Es wurde dann doch noch ein schöner Abend mit den beiden. Eines immerhin haben sie erreicht. Die Beziehung zwischen der Mülltrennung und dem guten Gewissen beschäftigt mich nachhaltig – im wahrsten Sinne des Wortes. „Moral predigen ist leicht“, soll der Philosoph Arthur Schopenhauer geschrieben ­haben, „Moral begründen schwer.“ In diesem Sinne hallte in mir Marlenes Satz noch weit nach Mitternacht, während ich mich auf meinem Lager wälzte: Als anständiger Mensch macht man das einfach. Punkt.

Mein Urgroßvater bellte meine Mutter, seine Enkelin, an: „Du liest zu viel! Das verdirbt den Charakter. Anständige Mädchen tun so was nicht.“ Mein Onkel wollte dem Teenager Arnd mit der Schere an die langen Haare: „Anständige Buben haben die Haare kurz!“ Übrigens derselbe Onkel, der gerne und häufig posaunte: Ein gutes Gewissen ist ein sanftes Ruhekissen!

Was heißt das? Was bedeutet: Ich kann dies nicht mit meinem Gewissen vereinbaren? Und der andere, der böse Müllmischer, ist gewissenlos? Wenn er wenigstens ein schlechtes Gewissen hätte? Was hatte Siggi noch geraunzt: „Der schämt sich nicht, vor unseren Augen Glasflaschen, Joghurtbecher und Salatabfall in die Mülltonne zu stopfen! Schämt sich nicht!“ Schamlos. Schlimmer als gewissenlos? Das Schlimmste ist die Kombination zwischen beiden Losigkeiten. Halt! Am bösesten ist „schamlos-gewissenlos-rücksichtslos“. Auf los geht’s los!

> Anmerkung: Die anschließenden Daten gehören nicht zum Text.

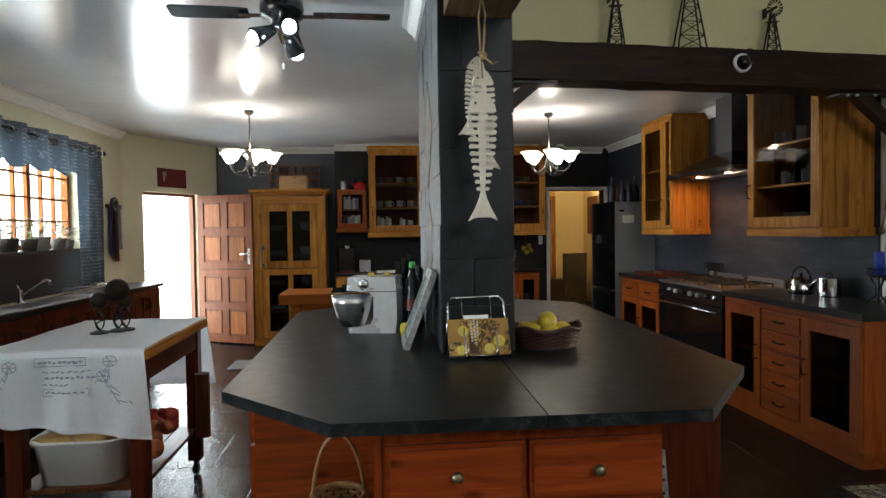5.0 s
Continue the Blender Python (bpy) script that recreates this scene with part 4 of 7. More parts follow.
NT = 0.875
base_unit((0.64, 8.32, 0), 0.37, 0.44, NT - 0.03, PINE, 0, None, 1, GLASS_DARK, "golden pine base cabinet with glass door", group="north base cabinets")
t = base_unit((1.012, 8.32, 0), 0.40, 0.44, NT - 0.03, ORANGE, 0, None, 0, None, "pine base unit with a stack of drawers", group="north base cabinets")
for i in range(4):
    drawer(t, 0.004, 0.396, 0.11 + i * 0.175, 0.11 + i * 0.175 + 0.17, PINE, -0.001, 0.022, "bow")
base_unit((1.414, 8.32, 0), 0.385, 0.44, NT - 0.03, PINE, 0, None, 1, GLASS_DARK, "golden pine base cabinet with glass door", group="north base cabinets")
base_unit((2.70, 8.46, 0), 0.58, 0.31, NT - 0.03, EAST, 0, None, 2, GLASS_DARK, "small red-brown base cabinet with two glass doors", group="north base cabinets")
solo("worktop", bx(0.622, 1.805, 8.28, 8.775, NT - 0.028, NT), WORKTOP, "black slate worktop on the pine base cabinets", "worktop", bev=0.003)
solo("worktop", bx(2.635, 3.34, 8.41, 8.775, NT - 0.028, NT), WORKTOP, "short black slate worktop beside the oven housing", "worktop", bev=0.003)
for x in (2.85, 3.0, 3.14):
    for z in (0.121, 0.451):
        mug((x, 8.6, z), (CHINA, FRAME_GREY, BLUEJAR)[int(x * 10) % 3], 0.04, 0.1, "pale jar inside a base cabinet")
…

Die Gedanken dieser Nacht waren auch am Morgen, nach ein paar Stündchen Schlaf, noch nicht verflogen. Es gibt einen ­Konformitätsdruck in jeder Art von menschlicher Gemeinschaft: Leute wie wir tun so was nicht! Unsereins macht das so und nicht anders! Man muss ein Signal der Zugehörigkeit setzen. Gerade als Hinzukommender.

Eine Vielfalt der Lebensstile, des Umgangs mit Müll, mit Lautstärke von Musik, mit Tag und Nacht, ist die größte Herausforderung für nachbarschaftliches Miteinander. Gedankenverloren leerte ich den Kaffeefilter – natürlich in den Biomüll.

Dann ist mir Marlene im Supermarkt begegnet. „Du kaufst nicht bio?“, fragte ich. „Hö ma: So viel Geld haben wir nicht. Das können nur reiche Leute. Dat is viel zu teuer!“ Mhmmm. Und wie geht es dem neuen Nachbarn? „Super!“ Er hat ihnen seine Lebensgefährtin vorgestellt. „Die ­zieht nächste Woche bei ihm ein. Und rat mal, wat sie gleich im ersten Gespräch gesagt hat?“ Marlenes Grinsen ist immer filmreif. ­„Sie bringe Ordnung in sein Leben. Das fängt beim Mülltrennen an. Deine Nachbarn, habe sie ihm gesagt, die zeigen, wie man das macht. Eine anständige Person! Und er stand daneben und lächelte ganz lieb.“ Na also!